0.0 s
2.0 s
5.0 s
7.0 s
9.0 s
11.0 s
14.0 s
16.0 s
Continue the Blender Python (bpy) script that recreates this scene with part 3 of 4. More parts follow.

+--

Short exercise >> Your task is to transcribe the material exactly.

Task solution >>
0.0 s
2.0 s
5.0 s
7.0 s
9.0 s
11.0 s
14.0 s
16.0 s
Continue the Blender Python (bpy) script that recreates this scene with part 3 of 4. More parts follow.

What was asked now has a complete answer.